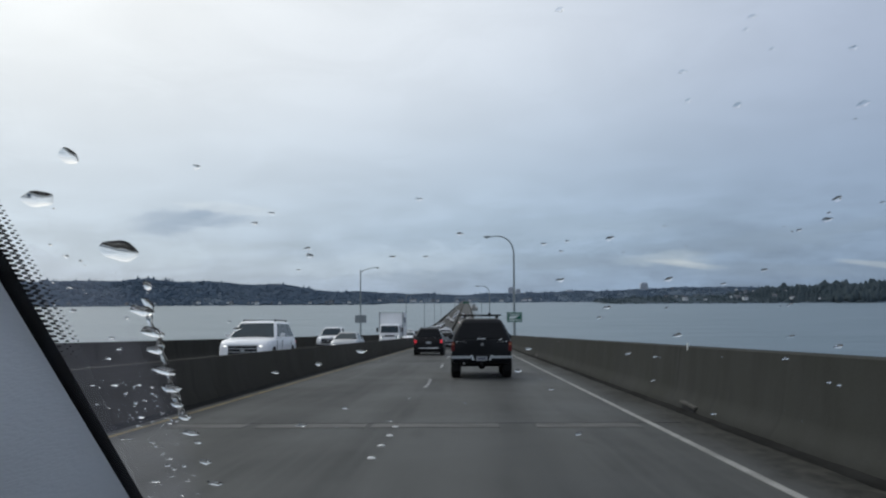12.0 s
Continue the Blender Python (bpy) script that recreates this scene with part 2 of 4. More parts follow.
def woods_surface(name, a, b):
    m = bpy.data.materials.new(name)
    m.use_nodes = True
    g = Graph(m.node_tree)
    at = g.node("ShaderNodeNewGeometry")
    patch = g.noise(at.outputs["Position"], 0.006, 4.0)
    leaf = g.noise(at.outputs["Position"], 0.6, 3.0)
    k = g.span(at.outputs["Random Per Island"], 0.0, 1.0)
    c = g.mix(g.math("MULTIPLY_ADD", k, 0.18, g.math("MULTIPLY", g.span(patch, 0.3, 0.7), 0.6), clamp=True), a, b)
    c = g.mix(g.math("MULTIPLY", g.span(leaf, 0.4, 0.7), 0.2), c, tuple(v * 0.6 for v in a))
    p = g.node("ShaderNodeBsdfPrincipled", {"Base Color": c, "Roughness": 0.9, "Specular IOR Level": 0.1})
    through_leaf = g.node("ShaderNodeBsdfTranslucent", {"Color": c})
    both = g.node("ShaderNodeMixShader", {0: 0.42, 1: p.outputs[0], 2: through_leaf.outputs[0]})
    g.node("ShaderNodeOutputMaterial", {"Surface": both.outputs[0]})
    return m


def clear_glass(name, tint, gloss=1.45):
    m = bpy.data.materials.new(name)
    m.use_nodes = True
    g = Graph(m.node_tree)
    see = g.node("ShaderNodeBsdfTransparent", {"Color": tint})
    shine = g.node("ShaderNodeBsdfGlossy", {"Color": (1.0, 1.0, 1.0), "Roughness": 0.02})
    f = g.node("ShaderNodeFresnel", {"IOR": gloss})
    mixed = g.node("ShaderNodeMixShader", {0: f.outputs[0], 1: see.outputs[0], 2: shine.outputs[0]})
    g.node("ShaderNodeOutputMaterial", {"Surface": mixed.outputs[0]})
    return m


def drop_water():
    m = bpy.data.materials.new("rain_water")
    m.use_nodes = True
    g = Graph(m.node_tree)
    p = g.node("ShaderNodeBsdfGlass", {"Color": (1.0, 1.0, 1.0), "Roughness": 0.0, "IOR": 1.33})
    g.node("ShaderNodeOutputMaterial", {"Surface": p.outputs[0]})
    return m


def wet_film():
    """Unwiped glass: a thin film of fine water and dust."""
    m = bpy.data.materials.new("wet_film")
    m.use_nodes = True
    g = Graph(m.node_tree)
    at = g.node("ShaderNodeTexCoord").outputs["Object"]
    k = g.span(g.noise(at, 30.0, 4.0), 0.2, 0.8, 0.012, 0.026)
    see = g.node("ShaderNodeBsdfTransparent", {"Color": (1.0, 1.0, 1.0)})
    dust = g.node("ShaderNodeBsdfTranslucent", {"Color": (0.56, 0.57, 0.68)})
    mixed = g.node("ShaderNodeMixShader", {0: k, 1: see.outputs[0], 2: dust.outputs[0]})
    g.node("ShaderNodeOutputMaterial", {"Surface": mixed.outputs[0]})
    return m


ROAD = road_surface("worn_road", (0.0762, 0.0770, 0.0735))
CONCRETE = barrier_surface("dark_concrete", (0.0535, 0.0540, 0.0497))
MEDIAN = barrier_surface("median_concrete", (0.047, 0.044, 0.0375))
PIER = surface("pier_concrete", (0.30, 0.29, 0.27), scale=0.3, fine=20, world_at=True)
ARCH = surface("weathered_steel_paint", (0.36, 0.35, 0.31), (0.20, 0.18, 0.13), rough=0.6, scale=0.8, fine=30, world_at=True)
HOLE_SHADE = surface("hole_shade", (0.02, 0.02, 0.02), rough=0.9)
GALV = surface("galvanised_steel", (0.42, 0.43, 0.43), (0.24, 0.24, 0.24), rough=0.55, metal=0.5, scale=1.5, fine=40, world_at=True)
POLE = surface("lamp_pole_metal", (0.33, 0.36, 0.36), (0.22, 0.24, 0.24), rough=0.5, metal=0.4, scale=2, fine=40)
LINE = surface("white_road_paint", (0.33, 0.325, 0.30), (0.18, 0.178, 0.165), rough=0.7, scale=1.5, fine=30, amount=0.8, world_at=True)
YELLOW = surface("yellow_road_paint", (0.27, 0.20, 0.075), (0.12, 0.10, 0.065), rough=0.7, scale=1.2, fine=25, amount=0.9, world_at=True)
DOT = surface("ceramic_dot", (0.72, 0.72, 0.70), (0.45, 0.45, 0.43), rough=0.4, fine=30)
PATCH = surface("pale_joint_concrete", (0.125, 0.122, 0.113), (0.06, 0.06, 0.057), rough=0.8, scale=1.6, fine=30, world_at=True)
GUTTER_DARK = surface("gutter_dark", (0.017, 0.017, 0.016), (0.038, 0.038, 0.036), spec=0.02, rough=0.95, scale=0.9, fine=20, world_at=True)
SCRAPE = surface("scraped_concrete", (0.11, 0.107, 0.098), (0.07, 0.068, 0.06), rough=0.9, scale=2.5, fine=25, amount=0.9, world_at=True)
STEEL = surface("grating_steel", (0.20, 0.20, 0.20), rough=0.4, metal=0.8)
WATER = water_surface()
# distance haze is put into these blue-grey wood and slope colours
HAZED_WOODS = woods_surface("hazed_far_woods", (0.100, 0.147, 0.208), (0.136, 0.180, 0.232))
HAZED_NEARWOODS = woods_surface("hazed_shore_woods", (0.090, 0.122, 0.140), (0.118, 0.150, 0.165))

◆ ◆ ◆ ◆

WHAT THIS TASK INVOLVES:
Pictures in the data above should not be copied; transcribe everything else exactly.

REPLY:
12.0 s
Continue the Blender Python (bpy) script that recreates this scene with part 2 of 4. More parts follow.
def woods_surface(name, a, b):
    m = bpy.data.materials.new(name)
    m.use_nodes = True
    g = Graph(m.node_tree)
    at = g.node("ShaderNodeNewGeometry")
    patch = g.noise(at.outputs["Position"], 0.006, 4.0)
    leaf = g.noise(at.outputs["Position"], 0.6, 3.0)
    k = g.span(at.outputs["Random Per Island"], 0.0, 1.0)
    c = g.mix(g.math("MULTIPLY_ADD", k, 0.18, g.math("MULTIPLY", g.span(patch, 0.3, 0.7), 0.6), clamp=True), a, b)
    c = g.mix(g.math("MULTIPLY", g.span(leaf, 0.4, 0.7), 0.2), c, tuple(v * 0.6 for v in a))
    p = g.node("ShaderNodeBsdfPrincipled", {"Base Color": c, "Roughness": 0.9, "Specular IOR Level": 0.1})
    through_leaf = g.node("ShaderNodeBsdfTranslucent", {"Color": c})
    both = g.node("ShaderNodeMixShader", {0: 0.42, 1: p.outputs[0], 2: through_leaf.outputs[0]})
    g.node("ShaderNodeOutputMaterial", {"Surface": both.outputs[0]})
    return m


def clear_glass(name, tint, gloss=1.45):
    m = bpy.data.materials.new(name)
    m.use_nodes = True
    g = Graph(m.node_tree)
    see = g.node("ShaderNodeBsdfTransparent", {"Color": tint})
    shine = g.node("ShaderNodeBsdfGlossy", {"Color": (1.0, 1.0, 1.0), "Roughness": 0.02})
    f = g.node("ShaderNodeFresnel", {"IOR": gloss})
    mixed = g.node("ShaderNodeMixShader", {0: f.outputs[0], 1: see.outputs[0], 2: shine.outputs[0]})
    g.node("ShaderNodeOutputMaterial", {"Surface": mixed.outputs[0]})
    return m


def drop_water():
    m = bpy.data.materials.new("rain_water")
    m.use_nodes = True
    g = Graph(m.node_tree)
    p = g.node("ShaderNodeBsdfGlass", {"Color": (1.0, 1.0, 1.0), "Roughness": 0.0, "IOR": 1.33})
    g.node("ShaderNodeOutputMaterial", {"Surface": p.outputs[0]})
    return m


def wet_film():
    """Unwiped glass: a thin film of fine water and dust."""
    m = bpy.data.materials.new("wet_film")
    m.use_nodes = True
    g = Graph(m.node_tree)
    at = g.node("ShaderNodeTexCoord").outputs["Object"]
    k = g.span(g.noise(at, 30.0, 4.0), 0.2, 0.8, 0.012, 0.026)
    see = g.node("ShaderNodeBsdfTransparent", {"Color": (1.0, 1.0, 1.0)})
    dust = g.node("ShaderNodeBsdfTranslucent", {"Color": (0.56, 0.57, 0.68)})
    mixed = g.node("ShaderNodeMixShader", {0: k, 1: see.outputs[0], 2: dust.outputs[0]})
    g.node("ShaderNodeOutputMaterial", {"Surface": mixed.outputs[0]})
    return m


ROAD = road_surface("worn_road", (0.0762, 0.0770, 0.0735))
CONCRETE = barrier_surface("dark_concrete", (0.0535, 0.0540, 0.0497))
MEDIAN = barrier_surface("median_concrete", (0.047, 0.044, 0.0375))
PIER = surface("pier_concrete", (0.30, 0.29, 0.27), scale=0.3, fine=20, world_at=True)
ARCH = surface("weathered_steel_paint", (0.36, 0.35, 0.31), (0.20, 0.18, 0.13), rough=0.6, scale=0.8, fine=30, world_at=True)
HOLE_SHADE = surface("hole_shade", (0.02, 0.02, 0.02), rough=0.9)
GALV = surface("galvanised_steel", (0.42, 0.43, 0.43), (0.24, 0.24, 0.24), rough=0.55, metal=0.5, scale=1.5, fine=40, world_at=True)
POLE = surface("lamp_pole_metal", (0.33, 0.36, 0.36), (0.22, 0.24, 0.24), rough=0.5, metal=0.4, scale=2, fine=40)
LINE = surface("white_road_paint", (0.33, 0.325, 0.30), (0.18, 0.178, 0.165), rough=0.7, scale=1.5, fine=30, amount=0.8, world_at=True)
YELLOW = surface("yellow_road_paint", (0.27, 0.20, 0.075), (0.12, 0.10, 0.065), rough=0.7, scale=1.2, fine=25, amount=0.9, world_at=True)
DOT = surface("ceramic_dot", (0.72, 0.72, 0.70), (0.45, 0.45, 0.43), rough=0.4, fine=30)
PATCH = surface("pale_joint_concrete", (0.125, 0.122, 0.113), (0.06, 0.06, 0.057), rough=0.8, scale=1.6, fine=30, world_at=True)
GUTTER_DARK = surface("gutter_dark", (0.017, 0.017, 0.016), (0.038, 0.038, 0.036), spec=0.02, rough=0.95, scale=0.9, fine=20, world_at=True)
SCRAPE = surface("scraped_concrete", (0.11, 0.107, 0.098), (0.07, 0.068, 0.06), rough=0.9, scale=2.5, fine=25, amount=0.9, world_at=True)
STEEL = surface("grating_steel", (0.20, 0.20, 0.20), rough=0.4, metal=0.8)
WATER = water_surface()
# distance haze is put into these blue-grey wood and slope colours
HAZED_WOODS = woods_surface("hazed_far_woods", (0.100, 0.147, 0.208), (0.136, 0.180, 0.232))
HAZED_NEARWOODS = woods_surface("hazed_shore_woods", (0.090, 0.122, 0.140), (0.118, 0.150, 0.165))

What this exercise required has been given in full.